The Gift of Recovery: My Story

Written by Paul Mitchell

April 29, 1987. It was a Wednesday, two days after my 17th birthday. I remember both days. On one I was at school early, trying to find someone who would get me high for my birthday, not wanting to use whatever drugs I had hidden away. On the other I was checking myself into rehab.

I was what they call a high-bottom alcoholic and drug addict. I hadn’t lost a family, house, career – I was only a teen. But, nevertheless, I was trapped in a spiraling addiction that had taken several forms since my very earliest memories.

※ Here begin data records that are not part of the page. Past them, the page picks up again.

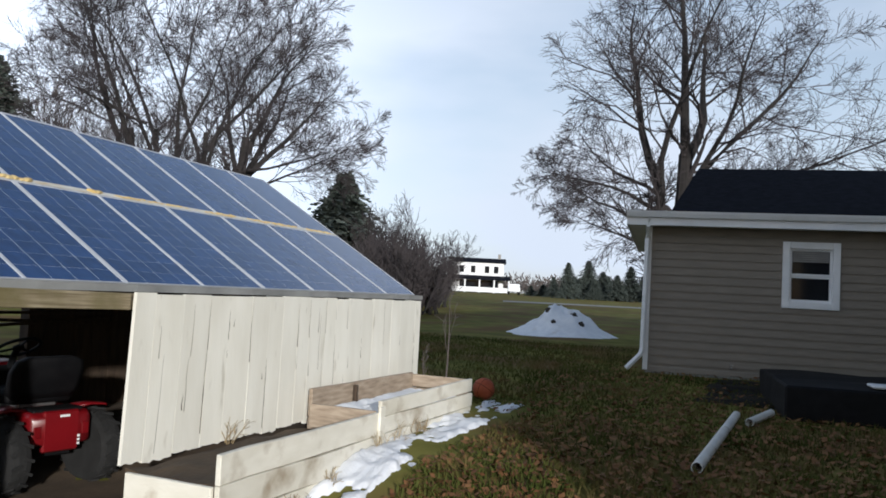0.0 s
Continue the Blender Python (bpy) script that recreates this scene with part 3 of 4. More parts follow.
# ---- garage ----
def build_garage():
    ob = thing("garage", pose(11.2, -1.7, 0, 0, 0, -82.5), "small taupe vinyl-sided building with black roof and white trim", "building")
    L, D, H = 8.5, 6.8, 2.27
    wx0, wx1, wz0, wz1 = 1.955, 2.745, 1.10, 2.09
    bm = bmesh.new()
    # body walls set behind the siding, with the window's opening left free
    for a, b, c, d in ((0.04, wx0, 0.0, H), (wx1, L, 0.0, H), (wx0, wx1, 0.0, wz0), (wx0, wx1, wz1, H)):
        box(bm, a, b, 0.03, 0.14, c, d)
    box(bm, 0.04, 0.14, 0.141, D, 0, H)
    box(bm, L - 0.1, L, 0.141, D, 0, H)
    box(bm, 0.141, L - 0.101, D - 0.1, D, 0, H)
    part("wall", bm, SIDING, ob)
    bm = bmesh.new()
    box(bm, 0.02, L, 0.012, D, -0.3, 0.1)
    part("foundation", bm, CONCRETE, ob)
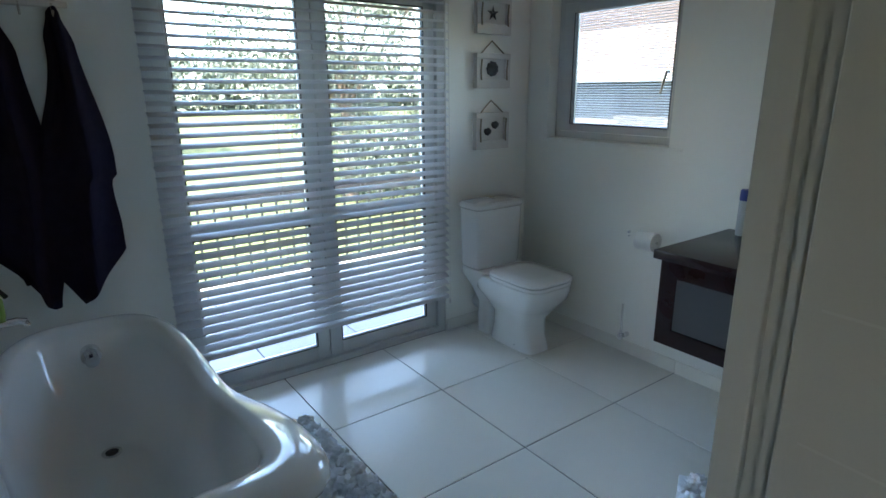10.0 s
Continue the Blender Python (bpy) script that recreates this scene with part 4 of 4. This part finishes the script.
# ---- towels and the lettered hook rail ----
hook = thing("hook_rail", (6.788, 1.868, 1.765), "white wooden rail with cut-out letters and hooks", "hook rail")
part("rail", B(-0.018, -0.001, -0.15, 0.15, 0.0, 0.022, r=0.003), M_WHITEWOOD, hook)
me = text_mesh("letters", "Bath", 0.125, 0.008, M_WHITEWOOD, 0.0045)
ob = new("letters", me)
ob.parent = hook
ob.matrix_basis = Matrix(((0, 0, -1, -0.010), (-1.0, 0, 0, 0.0), (0, 0.85, 0, 0.060), (0, 0, 0, 1)))
ob["label"] = "cut-out wooden letters"
for y in (-0.10, 0.0, 0.10):
    part("hook", tube(bmesh.new(), [(-0.018, y, 0.012), (-0.026, y, 0.0), (-0.030, y, -0.025), (-0.045, y, -0.032), (-0.055, y, -0.015)], 0.004, 8), M_STEEL, hook)


def towel(left, right, top, thick, n=44, m=26):
    # outline from two edge functions of height, folded in soft vertical pleats
    rings = []
    for i in range(n + 1):
        t = i / n
        z = top(t)
        ya, yb = left(t), right(t)
        ring_f, ring_b = [], []
        for j in range(m + 1):
            s = j / m
            y = ya + (yb - ya) * s
            e = math.sin(math.pi * s) ** 0.5
            fold = (0.5 + 0.5 * math.sin(s * 11 + 1.6 * t + 2.2 * noise.noise((s * 2, t * 2.2, ya)))) ** 1.5
            d = 0.006 + (thick(t) - 0.006) * e * (0.30 + 0.70 * fold)
            ring_f.append((-d, y, z(s)))
            ring_b.append((-0.003, y, z(s)))
        rings.append(ring_f + ring_b[::-1])
    return loft(bmesh.new(), rings)


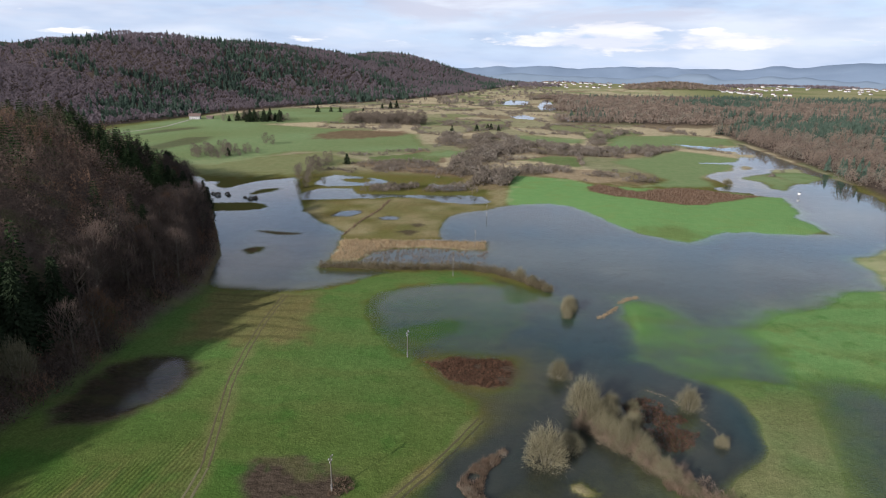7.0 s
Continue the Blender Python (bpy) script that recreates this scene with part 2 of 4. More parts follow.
MAT = {
    "ground": ground_material(),
    "water": water_material(),
    "willow_bark": tinted("pale_willow_bark", (0.14, 0.125, 0.090), (0.26, 0.235, 0.175), scale=1.0),
    "bark": tinted("grey_bark", (0.055, 0.045, 0.036), (0.16, 0.14, 0.11)),
    "twig": tinted("bare_brown_twigs", (0.046, 0.037, 0.033), (0.150, 0.113, 0.092), through_light=0.4, own_share=0.75),
    "twig_field": tinted("bare_field_twigs", (0.070, 0.058, 0.046), (0.150, 0.126, 0.102)),
    "twig_orange": tinted("russet_leaves", (0.095, 0.052, 0.030), (0.185, 0.108, 0.062)),
    "willow": tinted("grey_willow_twigs", (0.084, 0.077, 0.047), (0.185, 0.166, 0.104)),
    "needle": tinted("spruce_needles", (0.014, 0.021, 0.012), (0.029, 0.041, 0.021)),
    # far woods: twig and needle colours paled and blued to carry distance haze
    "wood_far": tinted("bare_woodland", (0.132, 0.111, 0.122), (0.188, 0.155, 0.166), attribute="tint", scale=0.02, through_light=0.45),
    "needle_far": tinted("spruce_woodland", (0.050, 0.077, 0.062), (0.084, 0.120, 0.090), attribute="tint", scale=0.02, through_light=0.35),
    "needle_spur": tinted("slope_spruce_needles", (0.014, 0.025, 0.011), (0.034, 0.052, 0.022), attribute="tint", scale=0.1),
    "wood_spur": tinted("bare_slope_wood", (0.040, 0.032, 0.028), (0.162, 0.116, 0.092), attribute="tint", scale=0.05, through_light=0.4, odd=(0.155, 0.094, 0.062), own_share=0.75),
    "wood_east": tinted("bare_riverside_wood", (0.125, 0.098, 0.078), (0.255, 0.200, 0.158), attribute="tint", scale=0.03, through_light=0.4, odd=(0.17, 0.15, 0.12), own_share=0.75),
    "shrub": tinted("bare_shrubs", (0.110, 0.094, 0.076), (0.225, 0.188, 0.150), attribute="tint", scale=0.05, through_light=0.4, odd=(0.22, 0.195, 0.165)),
    "reed": tinted("dry_reeds", (0.150, 0.110, 0.066), (0.310, 0.232, 0.140), attribute="tint", scale=0.3),
    "thicket": tinted("brown_willow_shoots", (0.100, 0.074, 0.054), (0.200, 0.150, 0.108), attribute="tint", scale=0.4),
    "evergreen": tinted("dark_green_leaves", (0.030, 0.044, 0.016), (0.060, 0.080, 0.030)),
    "reed_dark": tinted("dark_russet_reeds", (0.026, 0.016, 0.012), (0.135, 0.076, 0.048), attribute="tint", scale=0.4, own_share=0.7),
    "hedge": tinted("olive_hedge_twigs", (0.088, 0.074, 0.046), (0.190, 0.158, 0.100), attribute="tint", scale=0.3, through_light=0.3),
    "gravel": tinted("pale_lane_gravel", (0.24, 0.228, 0.190), (0.37, 0.35, 0.30), scale=0.6),
    "reed_rust": tinted("rusty_reeds", (0.060, 0.042, 0.030), (0.180, 0.130, 0.092), attribute="tint", scale=0.3),
    "dirt": tinted("pale_track_dirt", (0.085, 0.080, 0.041), (0.165, 0.154, 0.088), scale=0.8),
    "ash": tinted("grey_dead_brush", (0.120, 0.100, 0.074), (0.250, 0.212, 0.168), attribute="tint", scale=0.5),
    "hide": tinted("white_painted_boards", (0.6, 0.6, 0.58), (0.75, 0.75, 0.73), scale=2.0),
    "dirt_dark": tinted("damp_track_dirt", (0.058, 0.052, 0.028), (0.105, 0.092, 0.052), scale=0.8),
    "pole": tinted("weathered_pole_wood", (0.090, 0.082, 0.070), (0.155, 0.145, 0.125), scale=3.0),
    "concrete": tinted("pale_concrete", (0.14, 0.135, 0.125), (0.21, 0.20, 0.19), scale=4.0),
    "ceramic": tinted("white_insulator", (0.26, 0.26, 0.25), (0.36, 0.36, 0.34), 0.3, spec=0.5),
    "plaster": tinted("white_plaster", (0.32, 0.32, 0.315), (0.46, 0.455, 0.445), scale=0.4),
    "tile": tinted("brown_roof_tiles", (0.080, 0.058, 0.050), (0.150, 0.112, 0.095), scale=0.6),
    "glass": tinted("dark_window_glass", (0.02, 0.025, 0.03), (0.04, 0.045, 0.05), 0.1, spec=0.6),
    # distant ranges: the blue of hazy air is put into their base colours
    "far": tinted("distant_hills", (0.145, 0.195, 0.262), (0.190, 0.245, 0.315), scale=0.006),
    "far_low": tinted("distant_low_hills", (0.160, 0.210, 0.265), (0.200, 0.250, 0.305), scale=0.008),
}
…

I never fit in, never felt right, always wanted to be somewhere else, wanted to be someone else, wanted to light my home on fire and run away (tried both, unsuccessfully) and it wasn’t until I first got drunk that I realized there was a solution. My solution was in drugs and alcohol. From my first drink and drug use, I knew that I could feel right if I could just maintain that high. From then on, my focus became drinking and using, hiding and diverting from my growing addiction, and doing everything I could to maintain access to my “solution.”

On that Wednesday, a long-haired counselor who looked like he just stepped off his Harley, told me he was an addict and asked me what my story was. He asked me how much I used, and I said “three to five times a week” and he nodded, and said, “ok, three to five times a day,” which was, of course, more like the truth. He talked about kids who commit suicide, and I had never even told him of my thoughts. He asked me directly, do you want to get out of this, and somewhere I received the willingness to say “yes.”

I’m grateful every day that I had my moment of clarity at such a young age. It wasn’t a shining light or burning bush, but a gradual acceptance that I had become, like my father and his father before him, an alcoholic and an addict. Now, decades later, I still know that this evolving alcoholic and addict inside of me carries on and I’m not like everyone else, but through fellowship, my work with others, and the principles of a program, I have been able to stay sober and be the person I’m grateful to have become.

I was recently reminded of the alternate path that was before me. My best friend, using buddy, and stepbrother, Greg, were on parallel tracks. In high school we could be confused for one another, we were so similar in our looks and behavior.

We both went to rehab, and for me it took, but for him it didn’t. His path, and what was likely mine, led him to continued drinking, heroin addiction, jails and permanent physical and psychological damage. Last year he passed away, alone in a residential living center, at the age of 43, directly as a result of his years as an addict. When I first attended a Saint John’s event, I was overcome with emotion seeing what was before me. I held in the tears. Before me were real people, women and their children, finally protected from lives that had spun out of control, often due to the same addiction and alcoholism that I carry with me. I felt connected to their stories, I understood how regular people can be driven to these depths, and I felt guilty for not doing more with this gift of recovery that I was given.

April 29, 2016 will be the 29th anniversary of my walking into an adolescent drug and alcohol rehab unit and being given this gift. And as a part of my commitment to Saint Johns and the women and children that they serve, I am helping organize a dinner with my cycling team, Rio Strada Racing, at the finish line of our annual race.